Former minister and city mayor Sovan Chatterjee, once deemed among the tallest leaders in Mamata Banerjee's party, returned to it on Monday after a gap of seven years.
Chatterjee, 61, had left the Trinamool Congress in 2018 for a brief, unremarkable stint in the BJP, which followed a protracted period of political oblivion, mostly for contentious choices he made in his personal life.
Monday's event was no surprise, as he had been rehabilitated in the ruling dispensation on October 17 as the chairperson of the New Town Kolkata Development Authority (NKDA), two days after meeting the chief minister during her north Bengal trip.

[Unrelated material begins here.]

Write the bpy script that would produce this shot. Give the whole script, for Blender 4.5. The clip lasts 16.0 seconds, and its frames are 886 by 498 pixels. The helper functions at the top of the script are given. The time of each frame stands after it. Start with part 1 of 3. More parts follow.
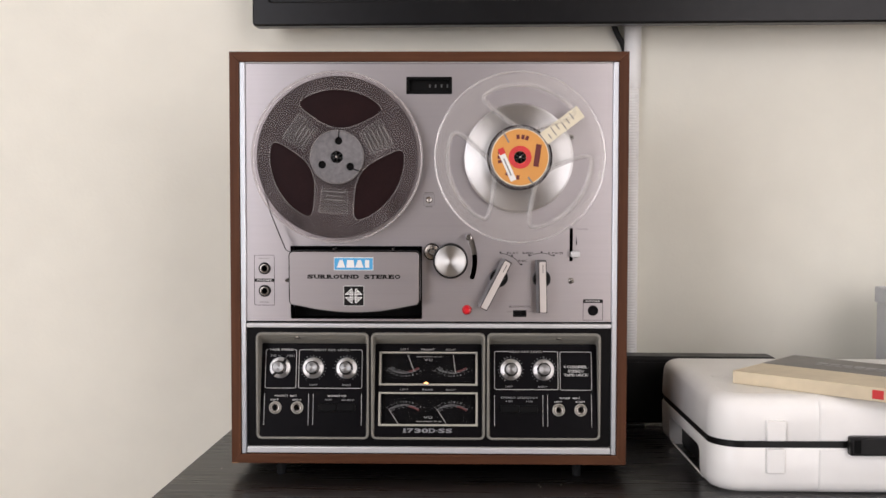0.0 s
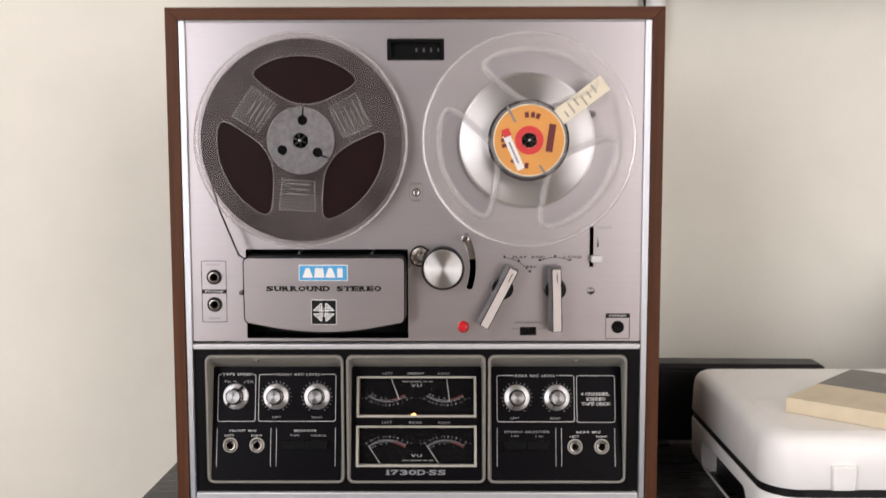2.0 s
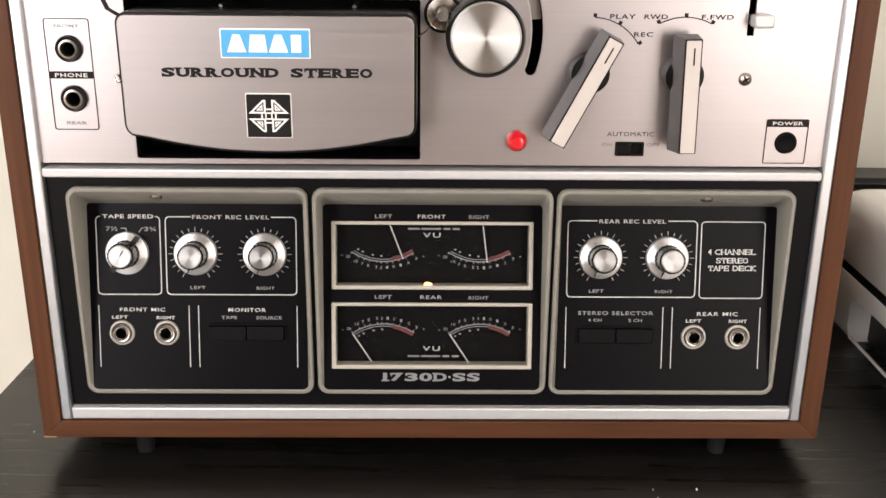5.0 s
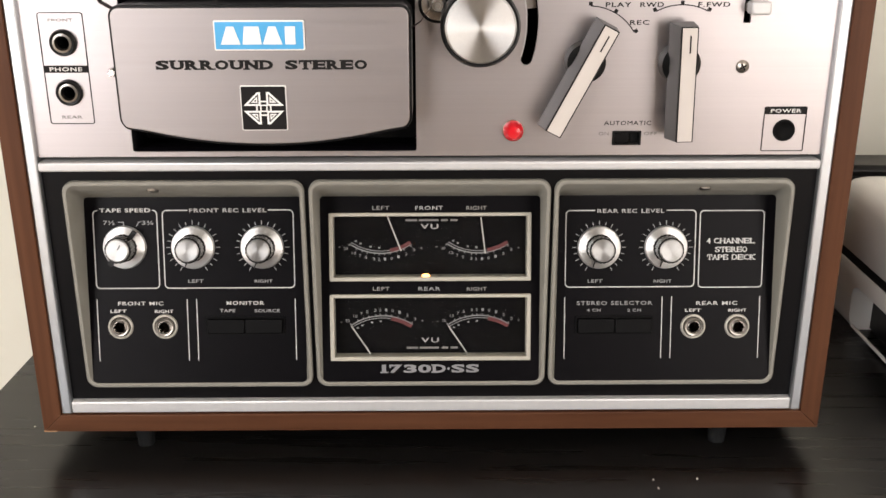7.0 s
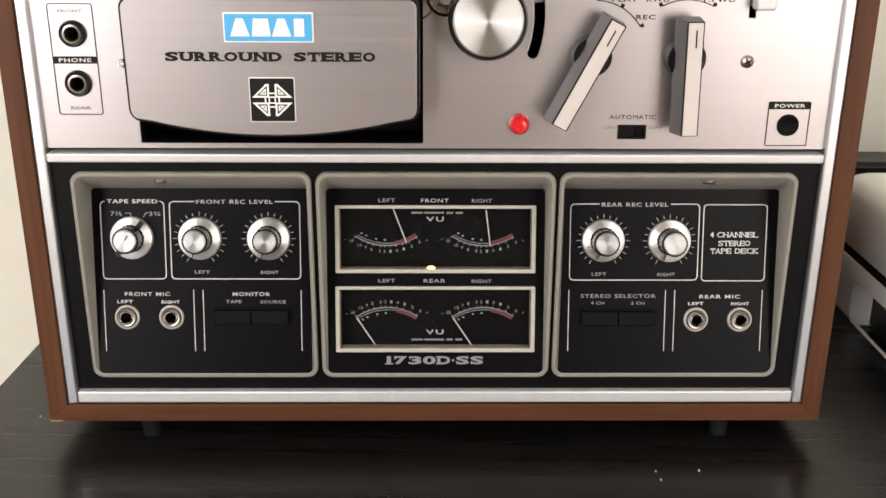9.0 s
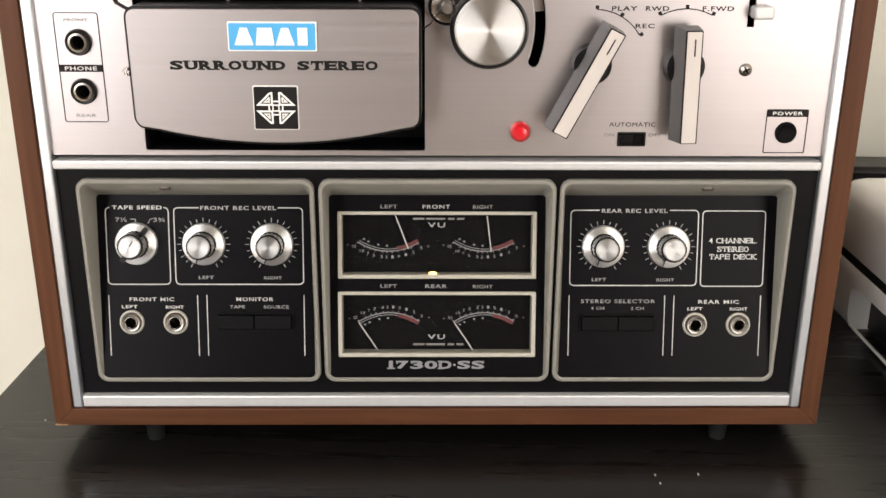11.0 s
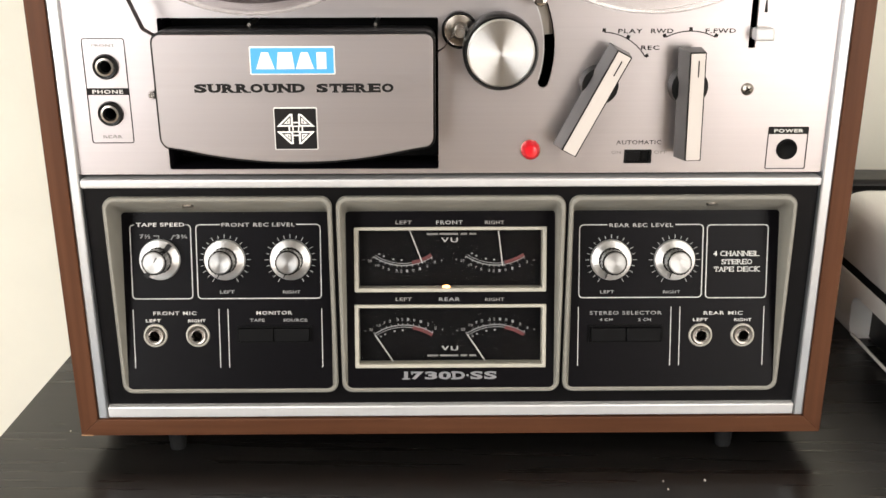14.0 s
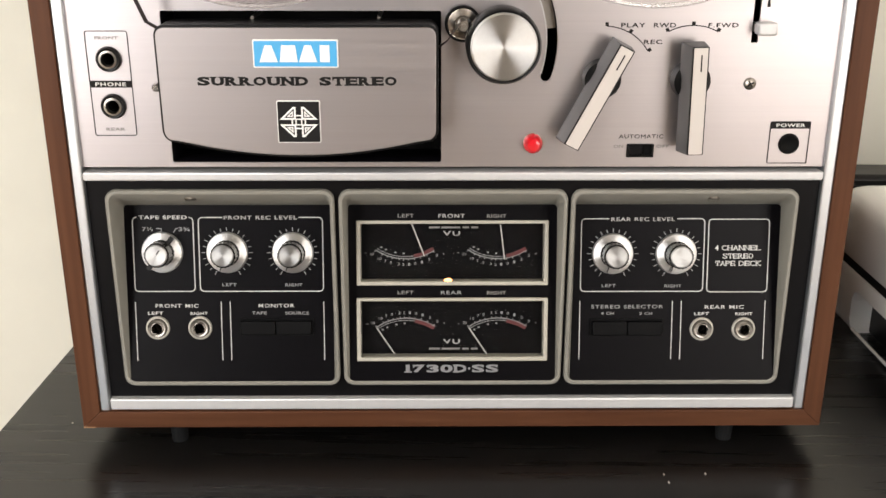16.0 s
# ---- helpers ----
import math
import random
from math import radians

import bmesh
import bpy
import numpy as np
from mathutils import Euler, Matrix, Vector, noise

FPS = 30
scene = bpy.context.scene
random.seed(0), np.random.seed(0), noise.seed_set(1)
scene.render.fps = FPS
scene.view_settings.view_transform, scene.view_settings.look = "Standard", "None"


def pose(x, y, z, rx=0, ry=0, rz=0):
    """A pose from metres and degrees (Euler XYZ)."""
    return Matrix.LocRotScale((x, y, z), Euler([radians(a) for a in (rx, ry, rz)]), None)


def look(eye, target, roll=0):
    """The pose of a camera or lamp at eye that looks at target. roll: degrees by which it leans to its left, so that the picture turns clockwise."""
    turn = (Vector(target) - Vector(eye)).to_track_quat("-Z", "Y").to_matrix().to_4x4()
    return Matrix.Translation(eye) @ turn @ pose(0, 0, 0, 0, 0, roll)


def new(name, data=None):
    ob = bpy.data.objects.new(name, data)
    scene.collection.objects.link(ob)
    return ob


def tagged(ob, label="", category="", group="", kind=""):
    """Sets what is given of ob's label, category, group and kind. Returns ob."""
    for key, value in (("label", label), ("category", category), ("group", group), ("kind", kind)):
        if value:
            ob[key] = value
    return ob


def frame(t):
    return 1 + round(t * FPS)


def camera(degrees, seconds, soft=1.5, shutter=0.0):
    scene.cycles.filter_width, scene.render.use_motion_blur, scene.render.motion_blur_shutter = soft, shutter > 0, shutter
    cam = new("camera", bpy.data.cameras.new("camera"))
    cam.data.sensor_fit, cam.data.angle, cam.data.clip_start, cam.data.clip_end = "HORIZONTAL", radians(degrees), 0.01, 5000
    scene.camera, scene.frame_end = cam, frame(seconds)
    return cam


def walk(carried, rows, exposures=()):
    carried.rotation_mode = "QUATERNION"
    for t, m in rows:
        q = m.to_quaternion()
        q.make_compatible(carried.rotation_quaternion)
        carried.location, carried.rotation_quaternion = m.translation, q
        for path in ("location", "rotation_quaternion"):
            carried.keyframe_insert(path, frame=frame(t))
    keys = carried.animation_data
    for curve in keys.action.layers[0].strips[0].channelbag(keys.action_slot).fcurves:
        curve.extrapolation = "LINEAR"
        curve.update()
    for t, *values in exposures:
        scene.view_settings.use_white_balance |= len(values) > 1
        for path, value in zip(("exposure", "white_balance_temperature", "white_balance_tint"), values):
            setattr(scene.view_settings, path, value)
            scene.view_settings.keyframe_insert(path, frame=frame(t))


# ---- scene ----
cam = camera(47.1, 16.0, shutter=.5)
PATH = [
    (0, (0.032, -1.072, 0.289), (0.001, 0.926, 0.204), 0.1),
    (0.5, (0.029, -1.032, 0.298), (-0.004, 0.966, 0.203), 0.0),
    (1, (0.033, -0.962, 0.322), (-0.019, 1.035, 0.228), -0.2),
    (1.5, (0.036, -0.909, 0.334), (0.019, 1.087, 0.211), -0.1),
    (2, (0.029, -0.866, 0.332), (0.016, 1.124, 0.136), -0.1),
    (2.5, (0.017, -0.792, 0.352), (0.021, 1.189, 0.073), 0.7),
    (3, (0.011, -0.719, 0.348), (-0.005, 1.247, -0.019), 0.4),
    (3.5, (0.011, -0.602, 0.318), (0.026, 1.323, -0.225), 0.7),
    (4, (0.005, -0.517, 0.298), (0.018, 1.375, -0.35), 1.0),
    (4.2, (-0.004, -0.495, 0.295), (0.022, 1.395, -0.359), 1.0),
    (6.5, (0.002, -0.484, 0.295), (0.016, 1.396, -0.388), -0.1),
    (7, (0.002, -0.486, 0.294), (0.018, 1.395, -0.386), -0.1),
    (7.5, (-0.001, -0.486, 0.294), (0.022, 1.394, -0.388), 0.1),
    (8, (-0.001, -0.486, 0.294), (0.027, 1.395, -0.387), 0.2),
    (8.5, (-0.001, -0.488, 0.294), (0.028, 1.391, -0.391), 0.4),
    (9, (-0.003, -0.49, 0.293), (0.021, 1.389, -0.393), 0.3),
    (11.5, (-0.004, -0.498, 0.299), (0.019, 1.383, -0.382), 0.3),
    (12, (-0.006, -0.504, 0.302), (0.019, 1.38, -0.37), 0.3),
    (12.5, (-0.007, -0.509, 0.306), (0.014, 1.374, -0.366), 0.1),
    (13, (-0.008, -0.511, 0.306), (0.015, 1.373, -0.366), 0.1),
    (13.5, (-0.01, -0.511, 0.305), (0.016, 1.375, -0.361), 0.1),
    (14, (-0.009, -0.511, 0.305), (0.007, 1.376, -0.358), -0.1),
    (14.5, (-0.01, -0.511, 0.305), (0.007, 1.376, -0.359), -0.1),
    (15, (-0.009, -0.51, 0.306), (0.006, 1.376, -0.36), -0.1),
    (15.5, (-0.009, -0.51, 0.305), (0.008, 1.375, -0.362), -0.0),
    (16, (-0.011, -0.512, 0.305), (0.008, 1.371, -0.369), 0.1),
]
walk(cam, [(t, look(eye, target, roll)) for t, eye, target, roll in PATH],
     [(0, -.7, 6080, 15), (1.5, -.66, 6080, 15), (2.5, -.5, 6150, 14), (3, -.37, 6200, 13), (3.5, -.24, 6350, 13), (4.2, -.06, 6450, 13), (6.5, -.12, 6420, 12), (7.2, -.19, 6400, 11), (9, -.16, 6400, 11), (11.5, -.07, 6400, 9), (12.5, .02, 6350, 8), (14.5, .09, 6350, 8), (15.2, -.02, 6350, 9), (16, -.13, 6380, 9)])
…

After rejoining Trinamool with his "close associate" Baisakhi Bandyopadhyay on Monday in an event overseen by the party's state president Subrata Bakshi and senior minister Aroop Biswas, Chatterjee went with her to the party's Number Two — Mamata's nephew and heir-apparent — Abhishek Banerjee, who purportedly made the comeback possible.
"This is a return to my roots... my blood vessels, my nervous system. Didi (Mamata) is my family. Trinamool flows through my veins. This is my home. I will give it everything, working under her leadership again to strengthen the party further," said Chatterjee.
Biswas, who now holds the housing portfolio that Chatterjee once held in the Mamata-led cabinet, said it was a homecoming for the old boy.
"Everybody (raised in Trinamool) has to return to Didi's shelter, sooner or later," said the minister.
Chatterjee, who cut his teeth in politics with the Congress since 1985, quit Trinamool after 20 years since the party's 1998 inception, and joined the BJP along with Baisakhi in 2019. They left the saffron camp after "irreconcilable differences" before the 2021 Assembly election after it became clear that neither Chatterjee nor Baisakhi was being fielded for the polls by their new party.
The meeting with Abhishek, whose testy ties with Chatterjee as well as current city mayor Firhad Hakim were once among the ruling camp's worst-kept secrets, took place in the wake of September's pre-Puja deluge in Calcutta that claimed around a dozen lives from electrocution and wrecked vast swathes of the metropolis for days. The capabilities of mayor Hakim, also the state's urban development and municipal affairs minister, were questioned amid widespread public outrage.
"They (Chatterjee and Baisakhi) joined to work as soldiers of the party, to strengthen it. My best wishes," said Abhishek after meeting the duo.
Some in Trinamool wish to see Chatterjee's rehabilitation as an alarm bell for Hakim. However, others pointed out that besides being the tallest minority leader in the party, 66-year-old Hakim is still almost blindly trusted by Mamata in her old guard.
"For now, think of this (Chatterjee's return) as the return of an efficient organiser, an ace at fundraising, and an able election-manager with considerable abilities to make a difference at least in Calcutta and its immediate neighbourhood," said a senior in the leadership, underscoring the shocker in the Lok Sabha election details last year, where the BJP secured leads from 45 from the city’s 144 wards, a 15-fold rise from the three wards the saffron camp won in the 2021 civic polls.
Chatterjee's estranged wife Ratna, whose side Mamata took when things turned sour is now the Trinamool MLA from his former Assembly seat, Behala Purba, and the councillor from his former Kolkata Municipal Corporation ward, 131.
The buzz in Trinamool is that Chatterjee might be fielded from former minister Partha Chatterjee's Behala Paschim seat.